Renowned Western artists such as Salvador Dali, Auguste Rodin, William Blake and Gustav Dore have made paintings of Muhammad in their illustrations of the Inferno chapter of Dante’s trilogy “The Divine Comedy.”
Muslim activists in the United States say examining the violent response to the Danish cartoons in isolation is a mistake.
“None of this can be explained as a response to one offensive cartoon,” said Rabiah Ahmed, spokeswoman for the Council on American-Islamic Relations in Washington. “In the last few years, rhetoric of Western politicians and the war on terror have both fed into suspicions of Muslims that the West harbors hostility toward them and mocks their values. These cartoons added to the insult.”
Ahmed said previous disrespectful representations of the prophet did not provoke such a response, which is why attributing Muslim outrage solely to the Danish cartoon would be erroneous.
In 2001, the television cartoon “South Park” aired an episode in which Muhammad teams up for superhero action and, a year later, the French publication Charlie Hebdo ran a cartoon showing the prophet drinking and smoking.
A comic book titled “Mohammed’s Believe It or Else!” contains hundreds of satirical cartoons. The book’s Web site says it is being translated into six languages, including Arabic and Dutch.
Although each of these depictions provoked anger from Muslims — the comic’s Web site claims to have received 14,000 death threats — none of them culminated in a global protest.
In the past century, the prohibition against showing Muhammad’s face has hardened due to teachings of conservative Muslim leaders.
“In contemporary times, prophet Muhammad has become the most visible symbol of integrity of Islam,” said John Voll, author of “Islam, Continuity, and Change in the Modern World.” “Muslims have become extremely sensitive to any attack on the prophet’s person.”
This is particularly so of the Sunni sect of Islam, in which imagery is frowned upon.

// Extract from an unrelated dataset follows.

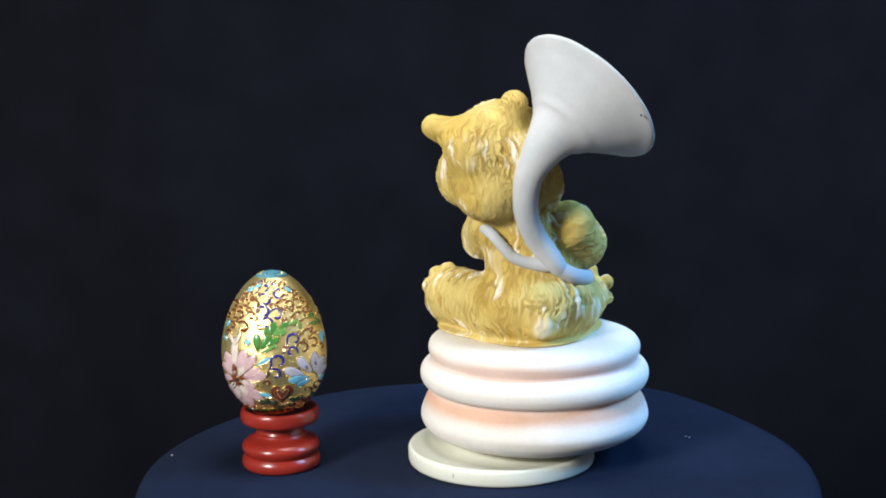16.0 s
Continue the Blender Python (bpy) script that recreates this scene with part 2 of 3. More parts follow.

Shiite Muslims indulge heavily in visual representations, and in Iran depictions of the prophet’s son-in-law are common.
Voll believes that had the cartoons attacked any Islamic figure other than Muhammad, the response might have been different.
“I don’t think the reaction would have been this strong at all,” he said. “Even in ‘The Satanic Verses,’ Muslims were upset at the defaming of Muhammad, and few seemed bothered that Muhammad’s companions were also defamed in the book.”
The problem with the Danish cartoon seems to be that it insults Islam’s most revered figure at a time when Muslims are particularly sensitive to Western perceptions.
“Muslims love the prophet Muhammad,” said Mattson. “An attack on him is perceived as an attack on Islam.”